Do not repeat pictures. Repeat exactly the lines of the listing below from its first line through the line with "long_wall(-139, 1519, 4, 1452, 1.8)".

╭─ DATA SHOWN

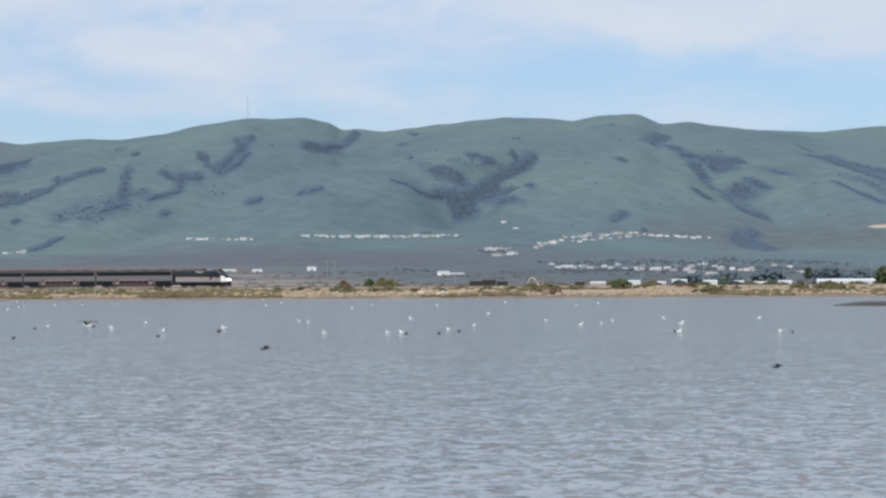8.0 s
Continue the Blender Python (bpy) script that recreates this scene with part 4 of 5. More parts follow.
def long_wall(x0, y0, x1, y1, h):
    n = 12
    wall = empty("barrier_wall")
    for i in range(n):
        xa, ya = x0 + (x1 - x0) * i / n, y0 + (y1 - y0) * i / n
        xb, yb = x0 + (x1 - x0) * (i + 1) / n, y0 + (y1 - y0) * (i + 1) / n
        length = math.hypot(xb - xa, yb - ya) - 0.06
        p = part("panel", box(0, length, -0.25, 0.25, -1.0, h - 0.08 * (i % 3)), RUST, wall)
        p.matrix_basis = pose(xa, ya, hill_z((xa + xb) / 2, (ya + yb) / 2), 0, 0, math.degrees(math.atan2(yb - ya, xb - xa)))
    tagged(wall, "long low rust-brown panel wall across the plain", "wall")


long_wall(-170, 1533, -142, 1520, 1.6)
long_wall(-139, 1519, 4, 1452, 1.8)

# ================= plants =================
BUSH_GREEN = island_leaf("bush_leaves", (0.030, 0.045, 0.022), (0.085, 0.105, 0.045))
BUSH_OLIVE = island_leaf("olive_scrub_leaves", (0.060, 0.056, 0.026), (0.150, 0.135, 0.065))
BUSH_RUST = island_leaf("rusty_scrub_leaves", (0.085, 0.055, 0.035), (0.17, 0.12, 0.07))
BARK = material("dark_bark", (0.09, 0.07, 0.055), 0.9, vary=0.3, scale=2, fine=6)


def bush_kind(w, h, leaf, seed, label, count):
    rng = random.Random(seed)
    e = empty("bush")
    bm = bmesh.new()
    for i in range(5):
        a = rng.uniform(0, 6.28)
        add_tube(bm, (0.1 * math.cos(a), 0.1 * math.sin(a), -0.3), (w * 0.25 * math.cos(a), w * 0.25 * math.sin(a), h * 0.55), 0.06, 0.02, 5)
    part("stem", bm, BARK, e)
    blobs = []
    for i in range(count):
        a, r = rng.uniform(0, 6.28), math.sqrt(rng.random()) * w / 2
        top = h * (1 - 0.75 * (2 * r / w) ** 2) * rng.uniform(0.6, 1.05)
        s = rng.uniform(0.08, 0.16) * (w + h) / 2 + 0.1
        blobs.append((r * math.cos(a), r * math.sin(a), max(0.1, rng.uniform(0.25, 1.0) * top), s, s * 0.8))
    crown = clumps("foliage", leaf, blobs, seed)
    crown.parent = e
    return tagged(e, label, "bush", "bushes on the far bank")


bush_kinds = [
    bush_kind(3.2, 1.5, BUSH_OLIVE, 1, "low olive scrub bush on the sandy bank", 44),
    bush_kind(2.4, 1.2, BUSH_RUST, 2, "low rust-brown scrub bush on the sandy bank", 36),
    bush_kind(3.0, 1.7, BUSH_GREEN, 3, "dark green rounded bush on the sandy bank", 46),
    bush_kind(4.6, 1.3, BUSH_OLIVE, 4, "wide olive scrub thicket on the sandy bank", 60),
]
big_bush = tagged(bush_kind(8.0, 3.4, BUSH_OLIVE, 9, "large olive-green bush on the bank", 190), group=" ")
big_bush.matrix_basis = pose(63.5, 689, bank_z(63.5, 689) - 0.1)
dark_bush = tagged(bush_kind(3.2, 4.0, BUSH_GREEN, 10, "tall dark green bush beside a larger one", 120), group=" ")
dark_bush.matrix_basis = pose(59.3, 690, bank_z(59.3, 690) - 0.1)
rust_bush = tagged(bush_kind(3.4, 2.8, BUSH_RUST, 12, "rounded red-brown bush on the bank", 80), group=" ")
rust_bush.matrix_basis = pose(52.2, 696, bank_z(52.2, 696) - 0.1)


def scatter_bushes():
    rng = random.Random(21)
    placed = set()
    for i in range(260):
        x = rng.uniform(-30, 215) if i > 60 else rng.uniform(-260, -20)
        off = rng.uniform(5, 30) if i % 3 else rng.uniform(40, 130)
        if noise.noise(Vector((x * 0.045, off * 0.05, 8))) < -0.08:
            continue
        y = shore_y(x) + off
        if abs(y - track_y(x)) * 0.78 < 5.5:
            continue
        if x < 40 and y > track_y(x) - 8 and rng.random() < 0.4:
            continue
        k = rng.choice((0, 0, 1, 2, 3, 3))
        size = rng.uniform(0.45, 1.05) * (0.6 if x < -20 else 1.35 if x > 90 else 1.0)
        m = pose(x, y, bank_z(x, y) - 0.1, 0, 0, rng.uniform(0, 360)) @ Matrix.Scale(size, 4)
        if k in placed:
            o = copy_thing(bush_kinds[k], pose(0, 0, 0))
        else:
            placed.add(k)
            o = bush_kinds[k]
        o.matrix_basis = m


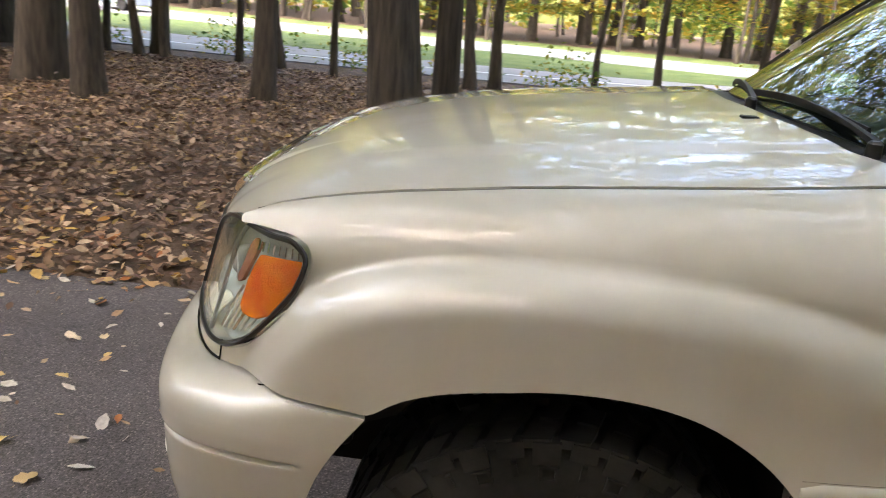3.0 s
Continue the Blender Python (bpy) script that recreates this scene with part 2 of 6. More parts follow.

╰─

→ **FINISHED ANSWER**:
8.0 s
Continue the Blender Python (bpy) script that recreates this scene with part 4 of 5. More parts follow.
def long_wall(x0, y0, x1, y1, h):
    n = 12
    wall = empty("barrier_wall")
    for i in range(n):
        xa, ya = x0 + (x1 - x0) * i / n, y0 + (y1 - y0) * i / n
        xb, yb = x0 + (x1 - x0) * (i + 1) / n, y0 + (y1 - y0) * (i + 1) / n
        length = math.hypot(xb - xa, yb - ya) - 0.06
        p = part("panel", box(0, length, -0.25, 0.25, -1.0, h - 0.08 * (i % 3)), RUST, wall)
        p.matrix_basis = pose(xa, ya, hill_z((xa + xb) / 2, (ya + yb) / 2), 0, 0, math.degrees(math.atan2(yb - ya, xb - xa)))
    tagged(wall, "long low rust-brown panel wall across the plain", "wall")


long_wall(-170, 1533, -142, 1520, 1.6)
long_wall(-139, 1519, 4, 1452, 1.8)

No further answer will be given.